Deboer and Rowse gay marriage trial may soon come to end 

Same-sex marriage shift.

  • Courtesy photo.

April DeBoer and Jayne Rowse’s fight to be recognized as the legal parents of their three children may soon come to an end. 

About a half-dozen laws prohibiting same-sex marriage across the nation have been reversed since U.S. District Judge Bernard Friedman set a trial date between the state and the two women, both nurses in Oakland County, who have cared for three special-needs toddlers since 2010.

The court fight began last year when DeBoer and Rowse challenged Michigan’s law that says only married couples and single people can adopt children. 

Rowse had legally adopted 4-year-old Nolan and 3-year-old Jacob; DeBoer adopted Ryanne, 3. But the lesbian couple realized they had no legal right to their partner’s children — in the worst case scenario, say, if Rowse unexpectedly died, DeBoer would likely lose custody of Nolan and Jacob. 

After the case was filed against Gov. Rick Snyder and Attorney General Bill Schuette, Friedman suggested the issue at hand was Michigan’s constitutional ban on same-sex marriage. Schuette’s arguments in the case appear especially flimsy to the legal scholars here at the Hits, especially since the U.S. Supreme Court shot down the federal Defense of Marriage Act last summer. Arguments such as this brief filed by the attorney general in the case:

“One of the paramount purposes of marriage in Michigan … is, and has always been, to regulate sexual relationships between men and women so that the unique procreative capacity of such relationships benefits rather than harms society.” 

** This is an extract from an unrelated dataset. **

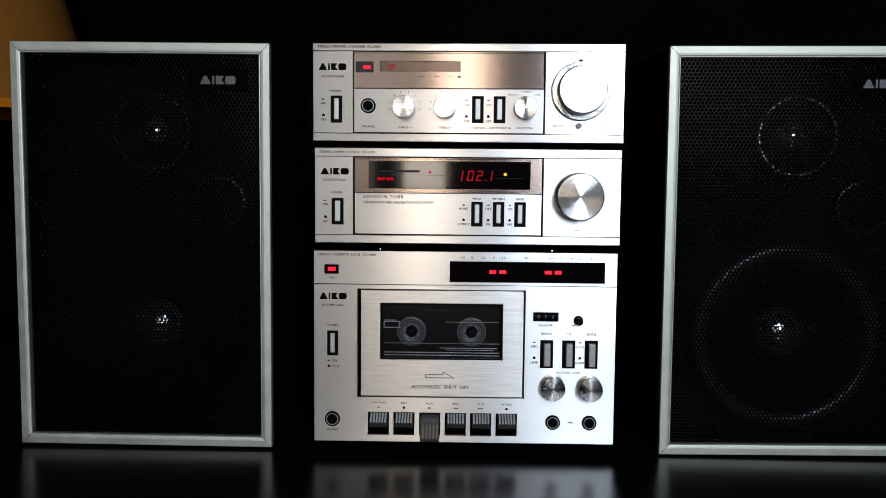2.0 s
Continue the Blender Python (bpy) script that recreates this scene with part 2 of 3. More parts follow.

Frankly, that sentence had us scratching our heads here at News Hits HQ. We’re not sure how exactly same-sex couples would harm society through procreation. (If so, that would certainly be “unique”!) Furthermore, if the legal institution of wedlock in Michigan benefits society, how do you explain Ted Nugent, Kid Rock and, well, Bill Schuette?

Flowery legalese aside, longtime observers of the attorney general know this isn’t just Schuette upholding his duty as the top legal officer in the state to defend Michigan law. Socking it to gays and lesbians at every turn seems to be a pet cause for him. 

Back in the 1990s, then-state Senator Schuette pushed legislation banning employees of state-funded entities from receiving domestic partner benefits. As the Hits wrote at the time, the bill evolved from an earlier argument from Schuette that went after such benefits at public universities. 

(Coincidentally, a federal judge is hearing a case filed by five same-sex couples challenging a law signed by Snyder in 2011 that prohibits same sex-couples who work for state and local governments from receiving domestic partner benefits. Schuette’s argument there? It saves money for local governments. Poor, poor Bill.)

Dana Nessel, DeBoer and Rowse’s co-counsel in the historic case, tells the Hits the trial may last for a couple of weeks. And, she says, the state will likely continue slinging the same arguments offered in other cases — like the aforementioned “cost-saving” reason — upholding Michigan’s prejudice against same-sex unions. Nessel says Friedman will find those arguments to be bunk. The idea that same-sex couples are inferior to heterosexuals in their ability as parents is scientifically a farce, she says.

“There really are no true scientists in this field that believe otherwise,” Nessel says. “... The state will put on witnesses who are so-called experts that have been widely discredited, and we’ll have the opportunity to cross-examine them on their conclusions and studies.

“We think we’ll thoroughly debunk [them].” If the state appeals, she says, the couple is ready to take the case to the Supreme Court.

“Yeah, I mean, [DeBoer and Rowse] said they’ll do everything and anything they have to do to protect their families,” Nessel says. “They’re in a very precarious situation every single day. If anything happens to one of them, the kids who are not the legal children of the other could go back to foster care.” 

The Hits went to press before opening arguments were heard Tuesday.